Safari Bookmarks are now listed as end-to-end encrypted on Apple’s iCloud security overview. Previously, only Safari History and iCloud Tabs were. The update was between September 19 and September 25 (presumably with the iOS 15 release).

Via Michael Tsai:

It’s not clear to me when the history became end-to-end encrypted. I’ve heard that this was mentioned at WWDC 2019 for iOS 13 and macOS Catalina. Apple’s iCloud Security Overview also now says iOS 13, but it wasn’t updated to say that until March 2020, long after iOS 13 shipped.

I missed that history and tabs became end-to-end encrypted last year — Apple is not great at communicating these things — but it is long past time all of these things were given the highest privacy protections.

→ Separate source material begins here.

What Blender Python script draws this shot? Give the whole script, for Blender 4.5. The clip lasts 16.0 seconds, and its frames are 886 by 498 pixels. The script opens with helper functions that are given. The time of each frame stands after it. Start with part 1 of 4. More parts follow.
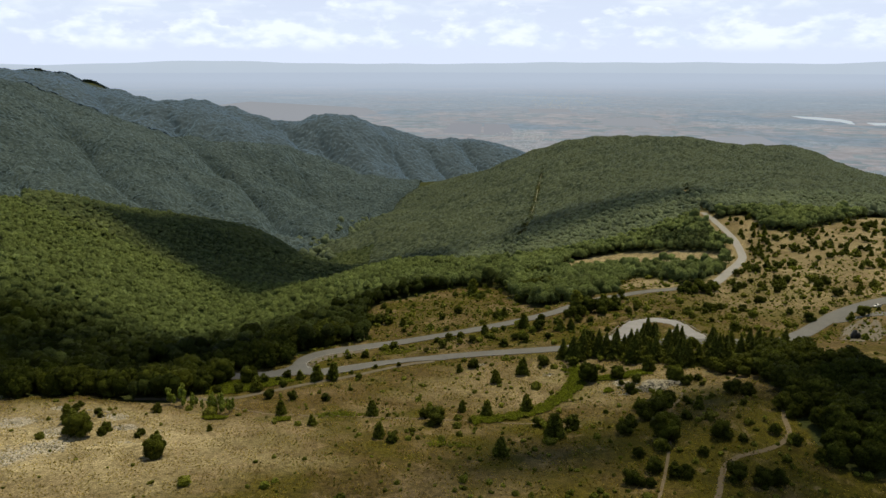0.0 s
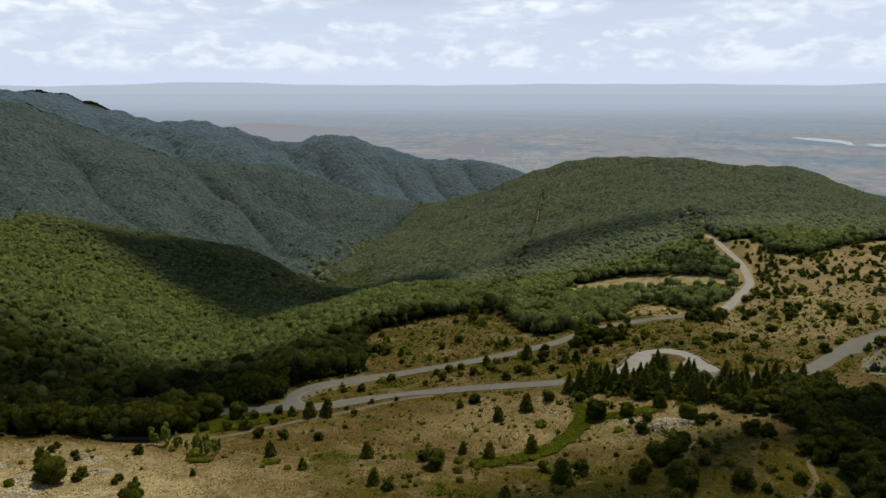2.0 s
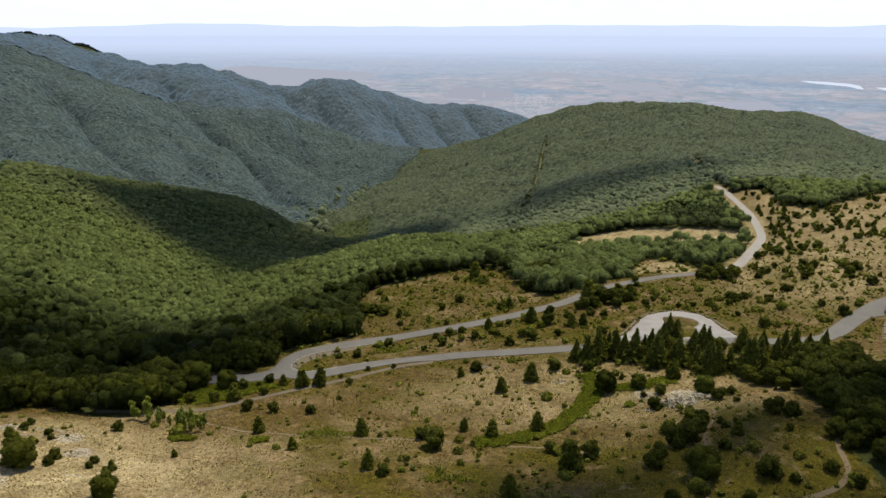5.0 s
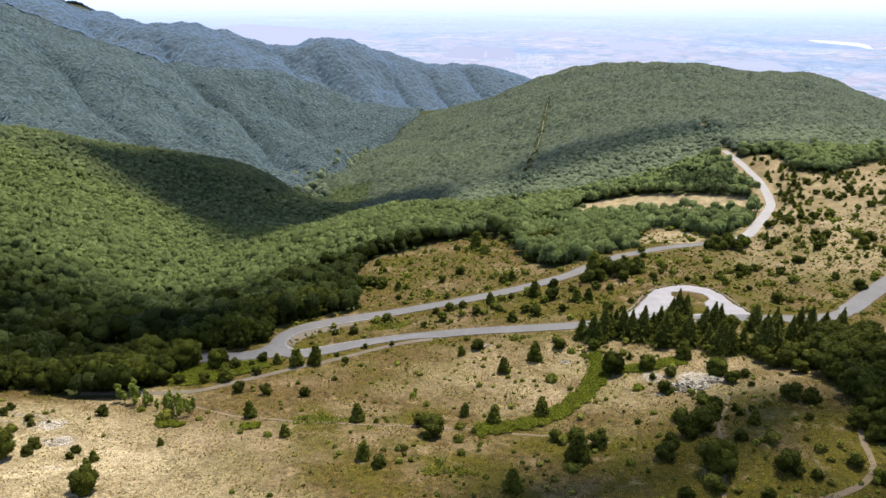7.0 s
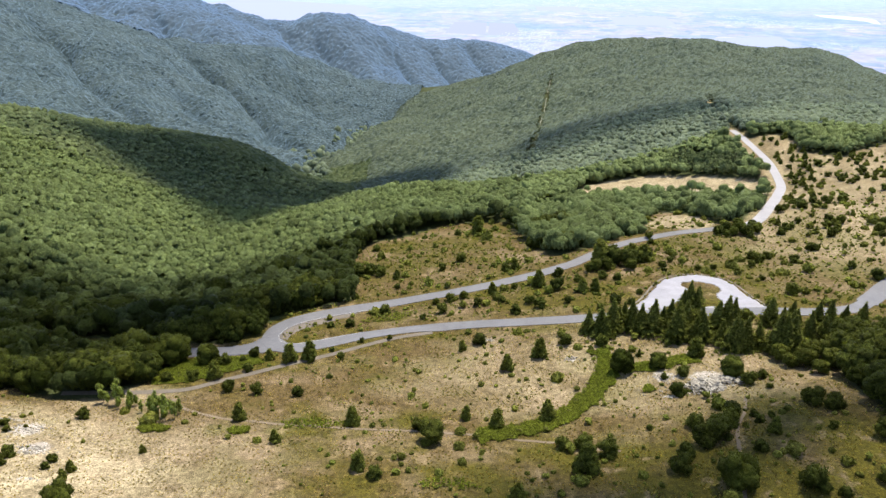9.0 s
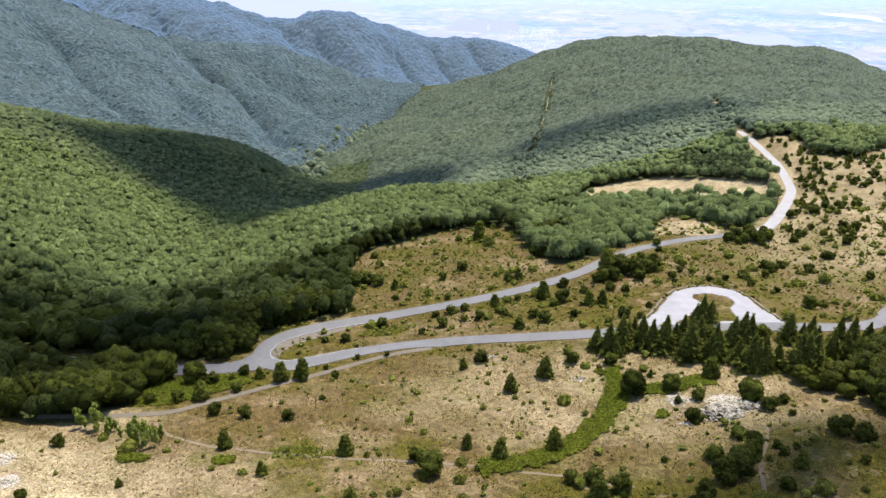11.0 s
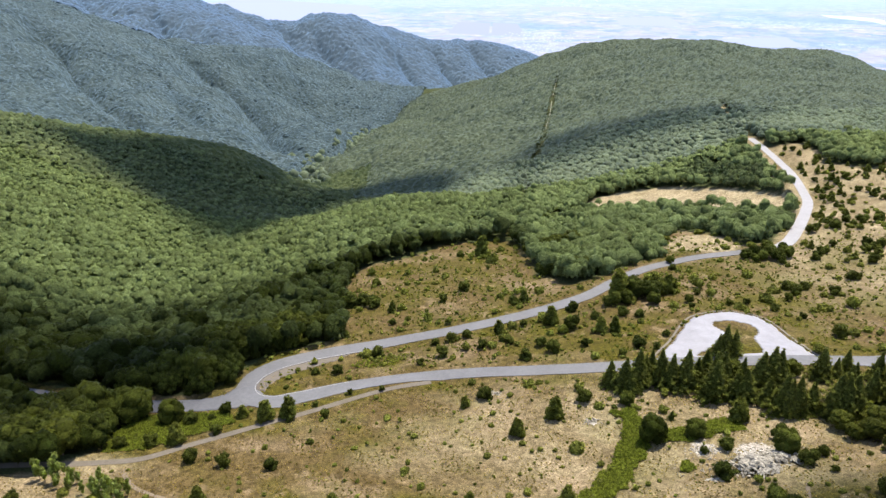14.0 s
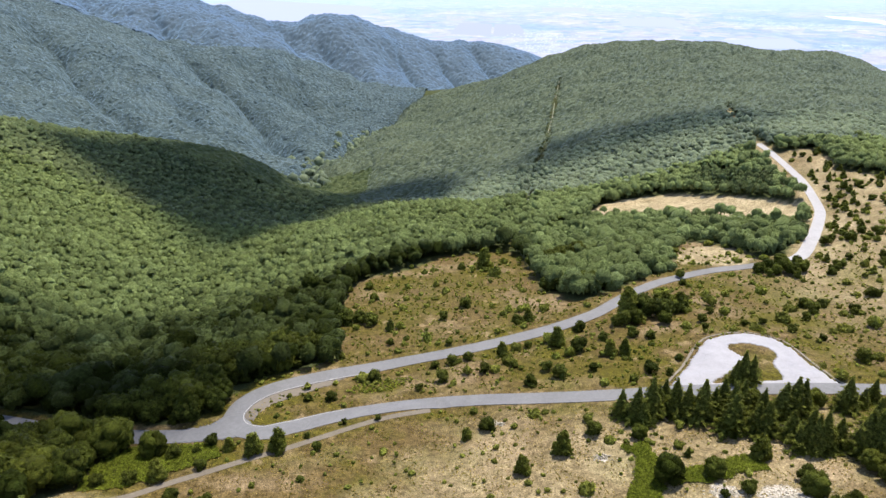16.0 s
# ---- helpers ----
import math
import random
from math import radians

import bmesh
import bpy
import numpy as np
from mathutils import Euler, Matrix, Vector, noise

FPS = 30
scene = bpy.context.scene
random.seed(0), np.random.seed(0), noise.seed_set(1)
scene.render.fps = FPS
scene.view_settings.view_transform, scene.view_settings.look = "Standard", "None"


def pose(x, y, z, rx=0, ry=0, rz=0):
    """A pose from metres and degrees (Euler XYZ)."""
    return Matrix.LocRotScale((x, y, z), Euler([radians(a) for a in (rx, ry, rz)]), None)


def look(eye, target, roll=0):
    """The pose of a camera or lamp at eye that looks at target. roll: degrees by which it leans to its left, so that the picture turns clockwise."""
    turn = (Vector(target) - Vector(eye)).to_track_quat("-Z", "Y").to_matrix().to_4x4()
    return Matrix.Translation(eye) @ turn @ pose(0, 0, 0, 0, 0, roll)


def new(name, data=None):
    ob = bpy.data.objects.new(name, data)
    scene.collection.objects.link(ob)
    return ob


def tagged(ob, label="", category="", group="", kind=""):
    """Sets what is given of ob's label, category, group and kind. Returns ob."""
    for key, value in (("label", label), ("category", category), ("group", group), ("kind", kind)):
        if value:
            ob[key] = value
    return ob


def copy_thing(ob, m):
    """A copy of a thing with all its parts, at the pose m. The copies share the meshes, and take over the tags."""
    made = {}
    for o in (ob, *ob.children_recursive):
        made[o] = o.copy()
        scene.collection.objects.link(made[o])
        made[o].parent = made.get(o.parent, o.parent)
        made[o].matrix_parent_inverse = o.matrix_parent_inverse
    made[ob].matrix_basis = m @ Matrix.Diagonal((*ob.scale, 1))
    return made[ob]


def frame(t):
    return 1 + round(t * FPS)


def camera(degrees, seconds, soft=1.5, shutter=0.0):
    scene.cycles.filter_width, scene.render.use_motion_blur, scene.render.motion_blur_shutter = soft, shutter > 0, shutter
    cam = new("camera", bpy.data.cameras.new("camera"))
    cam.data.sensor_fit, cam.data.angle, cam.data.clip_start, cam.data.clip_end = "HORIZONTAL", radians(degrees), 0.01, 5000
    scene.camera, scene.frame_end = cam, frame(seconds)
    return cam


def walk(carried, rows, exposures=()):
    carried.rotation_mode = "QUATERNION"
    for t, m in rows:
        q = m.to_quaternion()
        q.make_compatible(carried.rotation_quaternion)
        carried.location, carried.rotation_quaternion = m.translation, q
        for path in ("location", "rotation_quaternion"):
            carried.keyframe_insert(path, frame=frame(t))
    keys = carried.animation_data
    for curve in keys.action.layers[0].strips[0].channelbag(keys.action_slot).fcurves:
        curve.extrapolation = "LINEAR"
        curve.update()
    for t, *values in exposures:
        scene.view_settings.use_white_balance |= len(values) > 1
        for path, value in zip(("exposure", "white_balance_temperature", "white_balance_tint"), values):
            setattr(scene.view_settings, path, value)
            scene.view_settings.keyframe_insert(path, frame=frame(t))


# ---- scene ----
cam = camera(65.0, 16.0)
# seconds, x, y, z, yaw, pitch, roll
PATH = [
    (0.0, 0.44, 1.04, 129.6, 0.12, -14.98, -0.05),
    (0.5, 0.48, 4.45, 129.58, 0.12, -14.74, -0.05),
    (1.0, 0.52, 7.85, 129.61, 0.13, -14.23, -0.05),
    (1.5, 0.56, 11.25, 129.67, 0.13, -13.38, -0.05),
    (2.0, 0.61, 14.64, 129.77, 0.14, -13.32, -0.05),
    (2.5, 0.65, 18.03, 129.89, 0.15, -13.75, -0.05),
    (3.0, 0.7, 21.42, 130.02, 0.16, -15.32, -0.05),
    (3.5, 0.75, 24.81, 130.15, 0.17, -16.74, -0.05),
    (4.0, 0.8, 28.2, 130.28, 0.18, -16.95, -0.05),
    (6.5, 1.06, 45.18, 130.7, 0.25, -20.25, -0.05),
    (7.0, 1.12, 48.6, 130.71, 0.27, -20.97, -0.05),
    (7.5, 1.17, 52.02, 130.7, 0.29, -21.73, -0.05),
    (8.0, 1.23, 55.45, 130.66, 0.31, -22.41, -0.05),
    (10.5, 1.54, 72.75, 130.12, 0.42, -23.0, -0.05),
    (11.0, 1.61, 76.25, 129.96, 0.44, -23.03, -0.05),
    (11.5, 1.67, 79.77, 129.81, 0.47, -23.07, -0.05),
    (12.0, 1.74, 83.3, 129.66, 0.5, -23.07, -0.05),
    (12.5, 1.81, 86.85, 129.53, 0.52, -23.02, -0.05),
    (13.0, 1.88, 90.42, 129.42, 0.55, -22.96, -0.05),
    (13.5, 1.95, 94.01, 129.34, 0.58, -22.92, -0.05),
    (14.0, 2.03, 97.62, 129.31, 0.61, -22.87, -0.05),
    (14.5, 2.1, 101.25, 129.32, 0.65, -22.82, -0.05),
    (15.0, 2.18, 104.9, 129.41, 0.68, -22.79, -0.05),
    (15.5, 2.25, 108.58, 129.58, 0.71, -22.8, -0.05),
    (16.0, 2.33, 112.28, 129.84, 0.75, -22.83, -0.05),
]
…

Apple treats iCloud syncing of Safari data as an all-or-nothing affair, which has long meant that Apple held unencrypted copies of the complete browsing history of everyone who enabled Safari syncing features, private windows aside. There is no evidence, best I can tell, of any nefarious use or intent, but it is the principle that matters. Safari does a lot to protect users against inherently creepy trackers; it should also, itself, be as secure and private as possible.

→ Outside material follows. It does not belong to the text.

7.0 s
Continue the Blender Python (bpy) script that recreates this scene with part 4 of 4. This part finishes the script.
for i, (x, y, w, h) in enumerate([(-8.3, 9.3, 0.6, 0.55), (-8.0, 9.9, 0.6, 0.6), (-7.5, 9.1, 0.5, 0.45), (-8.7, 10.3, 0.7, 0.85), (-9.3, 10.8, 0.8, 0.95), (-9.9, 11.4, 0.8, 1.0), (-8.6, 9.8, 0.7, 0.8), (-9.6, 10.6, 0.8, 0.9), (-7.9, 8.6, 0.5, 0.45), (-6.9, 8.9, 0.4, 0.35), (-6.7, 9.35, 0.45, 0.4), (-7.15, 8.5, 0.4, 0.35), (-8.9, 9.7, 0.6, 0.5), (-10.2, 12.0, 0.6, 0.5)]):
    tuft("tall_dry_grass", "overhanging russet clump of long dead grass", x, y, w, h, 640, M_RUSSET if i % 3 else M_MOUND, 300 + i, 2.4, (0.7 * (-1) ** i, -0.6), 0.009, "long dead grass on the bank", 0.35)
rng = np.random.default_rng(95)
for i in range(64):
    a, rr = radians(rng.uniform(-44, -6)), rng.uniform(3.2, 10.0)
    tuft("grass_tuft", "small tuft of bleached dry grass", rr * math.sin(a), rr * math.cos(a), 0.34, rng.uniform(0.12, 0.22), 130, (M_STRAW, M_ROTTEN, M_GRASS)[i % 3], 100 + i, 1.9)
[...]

And it should have better-designed tabs.

Lorenzo Franceschi-Bicchierai, Vice:

Syniverse repeatedly declined to answer specific questions from Motherboard about the scale of the breach and what specific data was affected, but according to a person who works at a telephone carrier, whoever hacked Syniverse could have had access to metadata such as length and cost, caller and receiver’s numbers, the location of the parties in the call, as well as the content of SMS text messages.

[…]

“Syniverse has access to the communication of hundreds of millions, if not billions, of people around the world. A five-year breach of one of Syniverse’s main systems is a global privacy disaster,” Karsten Nohl, a security researcher who has studied global cellphone networks for a decade, told Motherboard in an email. “Syniverse systems have direct access to phone call records and text messaging, and indirect access to a large range of Internet accounts protected with SMS 2-factor authentication. Hacking Syniverse will ease access to Google, Microsoft, Facebook, Twitter, Amazon and all kinds of other accounts, all at once.”

A failure of security with potentially staggering consequences for years to come. Syniverse did not disclose any of this publicly, and was apparently closed in May 2021. It was only revealed in an SEC filing last week as the company prepares to go public. This breach occurred under its current ownership by the Carlyle Group, a private equity firm.

Great reporting from Franceschi-Bicchierai, and a cowardly response from Syniverse.

Update: I recommend reading Matt Stoller’s piece, which you may remember from earlier this year, about how private equity’s financialization of industries squeezes their contingency planning in favour of easier profits.

Jon Keegan and Alfred Ng, the Markup:

In an effort to shed light on this little-monitored industry, The Markup has identified 47 companies that harvest, sell, or trade in mobile phone location data. While hardly comprehensive, the list begins to paint a picture of the interconnected players that do everything from providing code to app developers to monetize user data to offering analytics from “1.9 billion devices” and access to datasets on hundreds of millions of people. Six companies claimed more than a billion devices in their data, and at least four claimed their data was the “most accurate” in the industry.

[…]

Companies like Adsquare and Cuebiq told The Markup that they don’t publicly disclose what apps they get location data from to keep a competitive advantage but maintained that their process of obtaining location data was transparent and with clear consent from app users. 

“It is all extremely transparent,” said Bill Daddi, a spokesperson for Cuebiq.

Aside from Amazon, Foursquare, and Oracle, have you heard of any of the forty-seven companies identified by the Markup? Some of them likely have your phone’s location if you use third-party apps, and there are effectively no restrictions on how they collect it or who they share it with. This is what the ad tech industry calls “transparent”.